Work required >> Copy the listing verbatim, excluding any images found in it.

Information shown >>
===

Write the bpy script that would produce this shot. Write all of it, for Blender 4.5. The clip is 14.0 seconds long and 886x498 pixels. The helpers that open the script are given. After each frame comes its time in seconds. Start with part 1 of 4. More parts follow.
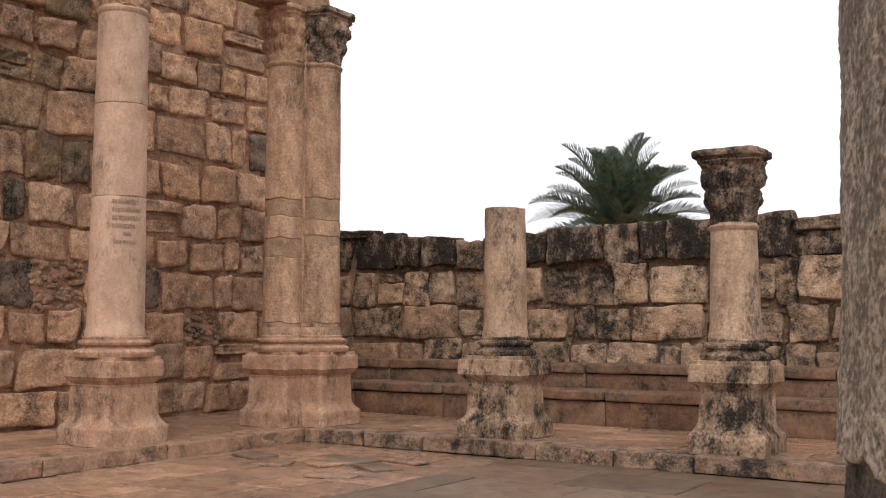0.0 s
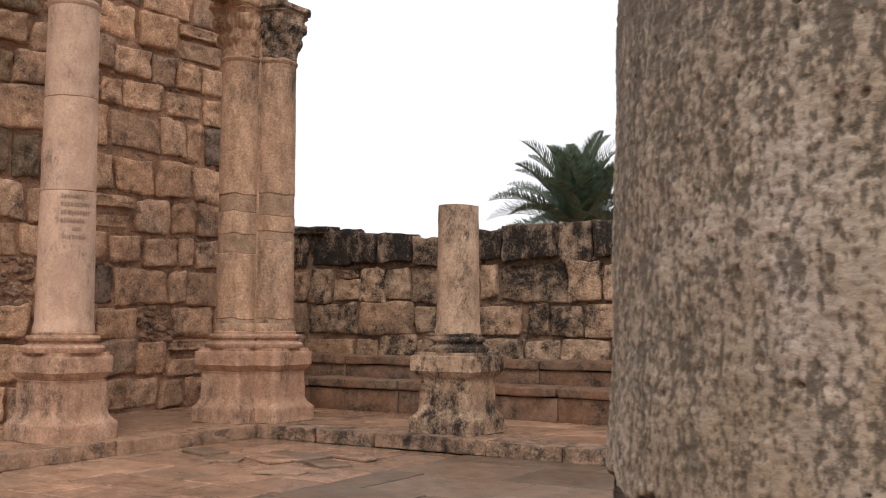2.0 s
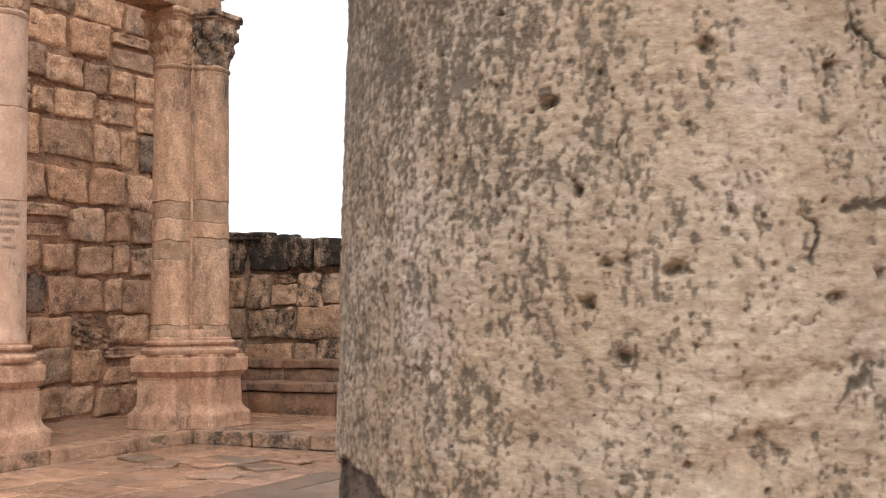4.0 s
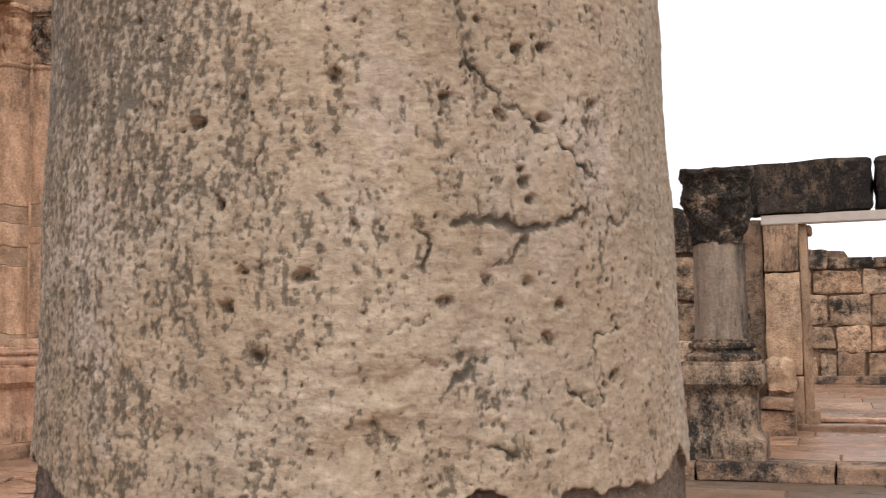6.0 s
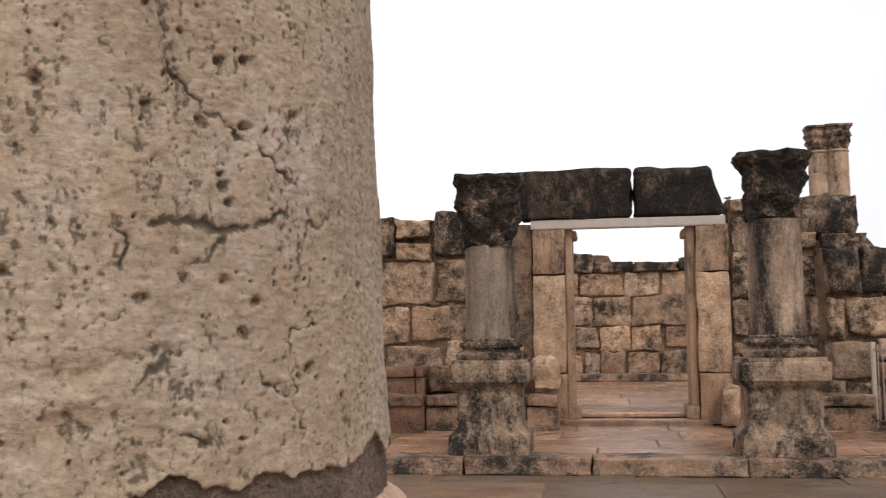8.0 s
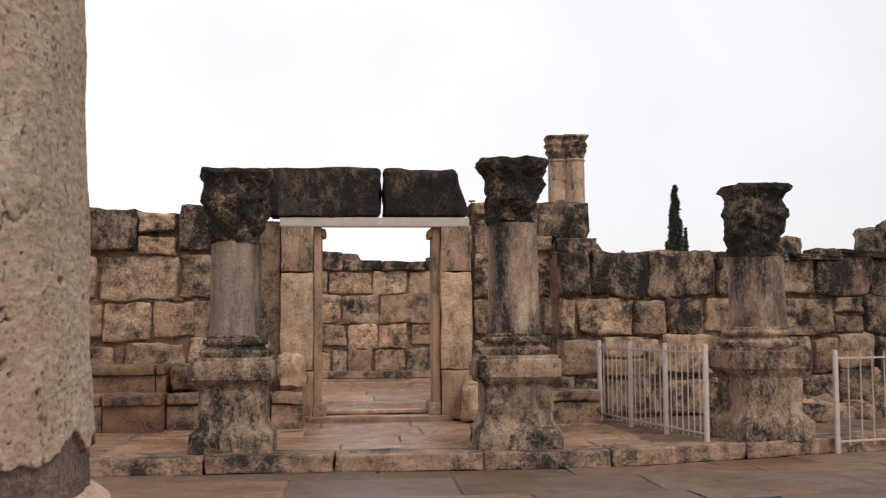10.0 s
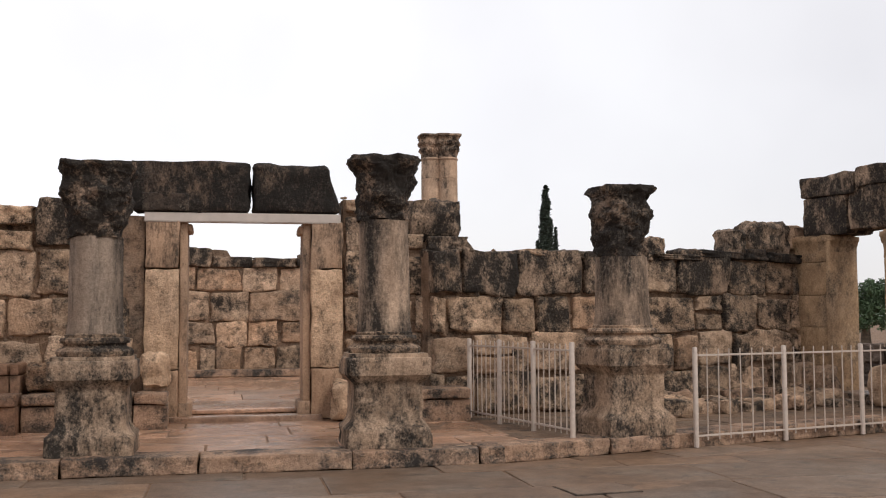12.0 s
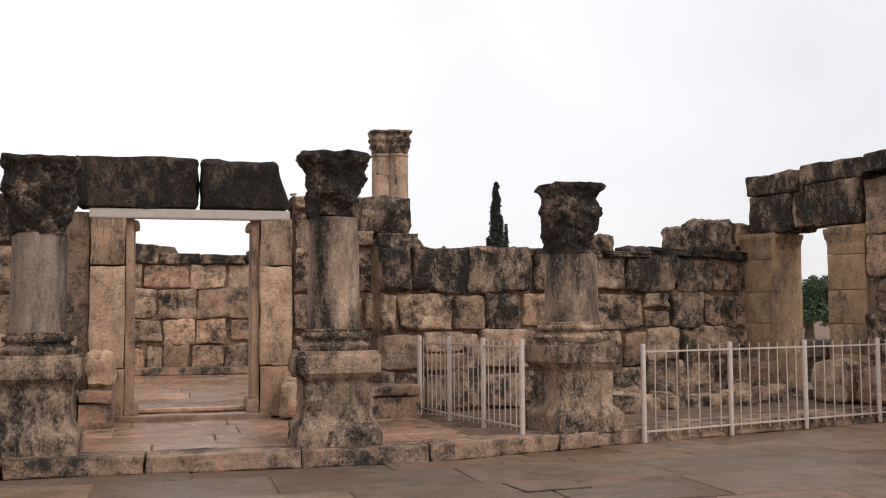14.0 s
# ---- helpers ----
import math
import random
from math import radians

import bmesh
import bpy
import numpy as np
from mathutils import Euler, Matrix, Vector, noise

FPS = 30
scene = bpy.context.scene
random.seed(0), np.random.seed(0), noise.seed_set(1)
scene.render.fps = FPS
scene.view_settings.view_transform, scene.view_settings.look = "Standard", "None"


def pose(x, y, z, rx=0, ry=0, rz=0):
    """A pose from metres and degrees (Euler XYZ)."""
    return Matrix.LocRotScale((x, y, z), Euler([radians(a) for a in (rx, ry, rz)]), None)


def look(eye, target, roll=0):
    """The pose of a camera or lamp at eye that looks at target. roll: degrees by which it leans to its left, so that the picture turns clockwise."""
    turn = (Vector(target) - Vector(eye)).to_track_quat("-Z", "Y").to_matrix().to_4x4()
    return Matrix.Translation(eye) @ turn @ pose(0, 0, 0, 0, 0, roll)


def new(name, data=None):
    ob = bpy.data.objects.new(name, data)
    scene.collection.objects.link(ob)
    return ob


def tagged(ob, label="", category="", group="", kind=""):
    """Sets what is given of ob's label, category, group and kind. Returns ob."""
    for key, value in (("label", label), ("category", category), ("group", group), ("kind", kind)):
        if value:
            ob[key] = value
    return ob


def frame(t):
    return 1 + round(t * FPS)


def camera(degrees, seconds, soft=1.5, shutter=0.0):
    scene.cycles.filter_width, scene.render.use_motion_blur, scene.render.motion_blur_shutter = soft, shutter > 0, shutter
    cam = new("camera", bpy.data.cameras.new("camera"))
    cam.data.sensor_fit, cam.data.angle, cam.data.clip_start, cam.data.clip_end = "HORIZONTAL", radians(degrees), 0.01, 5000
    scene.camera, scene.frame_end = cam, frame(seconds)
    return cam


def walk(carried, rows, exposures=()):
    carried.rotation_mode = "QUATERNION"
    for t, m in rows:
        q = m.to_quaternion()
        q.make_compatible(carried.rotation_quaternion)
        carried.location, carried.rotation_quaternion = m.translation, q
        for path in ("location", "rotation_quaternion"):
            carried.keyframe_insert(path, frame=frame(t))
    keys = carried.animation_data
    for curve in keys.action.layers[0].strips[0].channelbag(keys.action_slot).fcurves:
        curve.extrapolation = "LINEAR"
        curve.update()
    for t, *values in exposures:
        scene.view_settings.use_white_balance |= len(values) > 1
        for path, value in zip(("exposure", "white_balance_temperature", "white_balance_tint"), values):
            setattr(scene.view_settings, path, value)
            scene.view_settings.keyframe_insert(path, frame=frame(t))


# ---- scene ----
cam = camera(46.0, 14.0, 1.1, 0.3)
PATH = [
    (0, (8.8785, -10.3954, 1.3920), (7.7911, -8.7227, 1.5390), 0.2),
    (0.5, (8.9076, -10.3765, 1.4080), (7.8181, -8.7045, 1.5530), 0.3),
    (1, (8.9421, -10.3808, 1.4040), (7.8632, -8.7021, 1.5480), 0.3),
    (1.5, (8.9699, -10.3602, 1.4040), (7.9128, -8.6676, 1.5430), 0.1),
    (2, (9.0127, -10.3418, 1.4050), (7.9809, -8.6336, 1.5440), 0.4),
    (4.5, (9.344, -10.448, 1.406), (8.441, -8.67, 1.555), -0.8),
    (5, (9.404, -10.434, 1.4), (8.556, -8.63, 1.555), -0.8),
    (5.5, (9.427, -10.426, 1.4), (8.641, -8.593, 1.551), -1.0),
    (6, (9.447, -10.437, 1.4), (8.743, -8.571, 1.554), -0.9),
    (6.5, (9.468, -10.449, 1.399), (8.842, -8.555, 1.547), -1.1),
    (7, (9.491, -10.46, 1.398), (8.954, -8.539, 1.55), -1.2),
    (7.5, (9.509, -10.47, 1.396), (9.079, -8.522, 1.544), -1.0),
    (8, (9.532, -10.48, 1.395), (9.226, -8.51, 1.543), -0.8),
    (8.5, (9.543, -10.492, 1.394), (9.34, -8.507, 1.531), -0.0),
    (9, (9.55, -10.509, 1.395), (9.488, -8.514, 1.533), -0.1),
    (11.5, (9.606, -10.474, 1.395), (9.963, -8.511, 1.53), -0.3),
    (12, (9.61, -10.454, 1.402), (10.014, -8.5, 1.534), -0.3),
    (12.5, (9.617, -10.433, 1.399), (10.065, -8.489, 1.534), -0.0),
    (13, (9.626, -10.412, 1.402), (10.112, -8.477, 1.535), -0.4),
    (13.5, (9.627, -10.407, 1.402), (10.12, -8.473, 1.53), -0.5),
    (14, (9.62, -10.433, 1.408), (10.116, -8.5, 1.533), -0.4),
]
walk(cam, [(t, look(eye, target, roll)) for t, eye, target, roll in PATH], [(0.0, -0.05), (2.0, -0.05), (4.5, 0.42), (5.5, 0.28), (6.0, 0.20), (7.0, 0.06), (9.0, -0.13), (11.5, -0.14), (13.0, -0.08), (14.0, -0.09)])

# ---- light: thin bright overcast ----
SUN_ROT, SUN_EL = radians(144), radians(48)
world = bpy.data.worlds.new("sky")
scene.world = world
world.use_nodes = True
wn, wl = world.node_tree.nodes, world.node_tree.links
wn.clear()
sky = wn.new("ShaderNodeTexSky")
sky.sky_type, sky.sun_disc = "NISHITA", False
sky.sun_elevation, sky.sun_rotation = SUN_EL, SUN_ROT
coord = wn.new("ShaderNodeTexCoord")
cloud = wn.new("ShaderNodeTexNoise")
cloud.inputs["Scale"].default_value, cloud.inputs["Detail"].default_value = 1.6, 5
ramp = wn.new("ShaderNodeValToRGB")
ramp.color_ramp.elements[0].position, ramp.color_ramp.elements[0].color = 0.3, (0.87, 0.835, 0.87, 1)
ramp.color_ramp.elements[1].position, ramp.color_ramp.elements[1].color = 0.62, (1.13, 1.11, 1.125, 1)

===

Exercise answer >>
Write the bpy script that would produce this shot. Write all of it, for Blender 4.5. The clip is 14.0 seconds long and 886x498 pixels. The helpers that open the script are given. After each frame comes its time in seconds. Start with part 1 of 4. More parts follow.
0.0 s
2.0 s
4.0 s
6.0 s
8.0 s
10.0 s
12.0 s
14.0 s
# ---- helpers ----
import math
import random
from math import radians

import bmesh
import bpy
import numpy as np
from mathutils import Euler, Matrix, Vector, noise

FPS = 30
scene = bpy.context.scene
random.seed(0), np.random.seed(0), noise.seed_set(1)
scene.render.fps = FPS
scene.view_settings.view_transform, scene.view_settings.look = "Standard", "None"


def pose(x, y, z, rx=0, ry=0, rz=0):
    """A pose from metres and degrees (Euler XYZ)."""
    return Matrix.LocRotScale((x, y, z), Euler([radians(a) for a in (rx, ry, rz)]), None)


def look(eye, target, roll=0):
    """The pose of a camera or lamp at eye that looks at target. roll: degrees by which it leans to its left, so that the picture turns clockwise."""
    turn = (Vector(target) - Vector(eye)).to_track_quat("-Z", "Y").to_matrix().to_4x4()
    return Matrix.Translation(eye) @ turn @ pose(0, 0, 0, 0, 0, roll)


def new(name, data=None):
    ob = bpy.data.objects.new(name, data)
    scene.collection.objects.link(ob)
    return ob


def tagged(ob, label="", category="", group="", kind=""):
    """Sets what is given of ob's label, category, group and kind. Returns ob."""
    for key, value in (("label", label), ("category", category), ("group", group), ("kind", kind)):
        if value:
            ob[key] = value
    return ob


def frame(t):
    return 1 + round(t * FPS)


def camera(degrees, seconds, soft=1.5, shutter=0.0):
    scene.cycles.filter_width, scene.render.use_motion_blur, scene.render.motion_blur_shutter = soft, shutter > 0, shutter
    cam = new("camera", bpy.data.cameras.new("camera"))
    cam.data.sensor_fit, cam.data.angle, cam.data.clip_start, cam.data.clip_end = "HORIZONTAL", radians(degrees), 0.01, 5000
    scene.camera, scene.frame_end = cam, frame(seconds)
    return cam


def walk(carried, rows, exposures=()):
    carried.rotation_mode = "QUATERNION"
    for t, m in rows:
        q = m.to_quaternion()
        q.make_compatible(carried.rotation_quaternion)
        carried.location, carried.rotation_quaternion = m.translation, q
        for path in ("location", "rotation_quaternion"):
            carried.keyframe_insert(path, frame=frame(t))
    keys = carried.animation_data
    for curve in keys.action.layers[0].strips[0].channelbag(keys.action_slot).fcurves:
        curve.extrapolation = "LINEAR"
        curve.update()
    for t, *values in exposures:
        scene.view_settings.use_white_balance |= len(values) > 1
        for path, value in zip(("exposure", "white_balance_temperature", "white_balance_tint"), values):
            setattr(scene.view_settings, path, value)
            scene.view_settings.keyframe_insert(path, frame=frame(t))


# ---- scene ----
cam = camera(46.0, 14.0, 1.1, 0.3)
PATH = [
    (0, (8.8785, -10.3954, 1.3920), (7.7911, -8.7227, 1.5390), 0.2),
    (0.5, (8.9076, -10.3765, 1.4080), (7.8181, -8.7045, 1.5530), 0.3),
    (1, (8.9421, -10.3808, 1.4040), (7.8632, -8.7021, 1.5480), 0.3),
    (1.5, (8.9699, -10.3602, 1.4040), (7.9128, -8.6676, 1.5430), 0.1),
    (2, (9.0127, -10.3418, 1.4050), (7.9809, -8.6336, 1.5440), 0.4),
    (4.5, (9.344, -10.448, 1.406), (8.441, -8.67, 1.555), -0.8),
    (5, (9.404, -10.434, 1.4), (8.556, -8.63, 1.555), -0.8),
    (5.5, (9.427, -10.426, 1.4), (8.641, -8.593, 1.551), -1.0),
    (6, (9.447, -10.437, 1.4), (8.743, -8.571, 1.554), -0.9),
    (6.5, (9.468, -10.449, 1.399), (8.842, -8.555, 1.547), -1.1),
    (7, (9.491, -10.46, 1.398), (8.954, -8.539, 1.55), -1.2),
    (7.5, (9.509, -10.47, 1.396), (9.079, -8.522, 1.544), -1.0),
    (8, (9.532, -10.48, 1.395), (9.226, -8.51, 1.543), -0.8),
    (8.5, (9.543, -10.492, 1.394), (9.34, -8.507, 1.531), -0.0),
    (9, (9.55, -10.509, 1.395), (9.488, -8.514, 1.533), -0.1),
    (11.5, (9.606, -10.474, 1.395), (9.963, -8.511, 1.53), -0.3),
    (12, (9.61, -10.454, 1.402), (10.014, -8.5, 1.534), -0.3),
    (12.5, (9.617, -10.433, 1.399), (10.065, -8.489, 1.534), -0.0),
    (13, (9.626, -10.412, 1.402), (10.112, -8.477, 1.535), -0.4),
    (13.5, (9.627, -10.407, 1.402), (10.12, -8.473, 1.53), -0.5),
    (14, (9.62, -10.433, 1.408), (10.116, -8.5, 1.533), -0.4),
]
walk(cam, [(t, look(eye, target, roll)) for t, eye, target, roll in PATH], [(0.0, -0.05), (2.0, -0.05), (4.5, 0.42), (5.5, 0.28), (6.0, 0.20), (7.0, 0.06), (9.0, -0.13), (11.5, -0.14), (13.0, -0.08), (14.0, -0.09)])

# ---- light: thin bright overcast ----
SUN_ROT, SUN_EL = radians(144), radians(48)
world = bpy.data.worlds.new("sky")
scene.world = world
world.use_nodes = True
wn, wl = world.node_tree.nodes, world.node_tree.links
wn.clear()
sky = wn.new("ShaderNodeTexSky")
sky.sky_type, sky.sun_disc = "NISHITA", False
sky.sun_elevation, sky.sun_rotation = SUN_EL, SUN_ROT
coord = wn.new("ShaderNodeTexCoord")
cloud = wn.new("ShaderNodeTexNoise")
cloud.inputs["Scale"].default_value, cloud.inputs["Detail"].default_value = 1.6, 5
ramp = wn.new("ShaderNodeValToRGB")
ramp.color_ramp.elements[0].position, ramp.color_ramp.elements[0].color = 0.3, (0.87, 0.835, 0.87, 1)
ramp.color_ramp.elements[1].position, ramp.color_ramp.elements[1].color = 0.62, (1.13, 1.11, 1.125, 1)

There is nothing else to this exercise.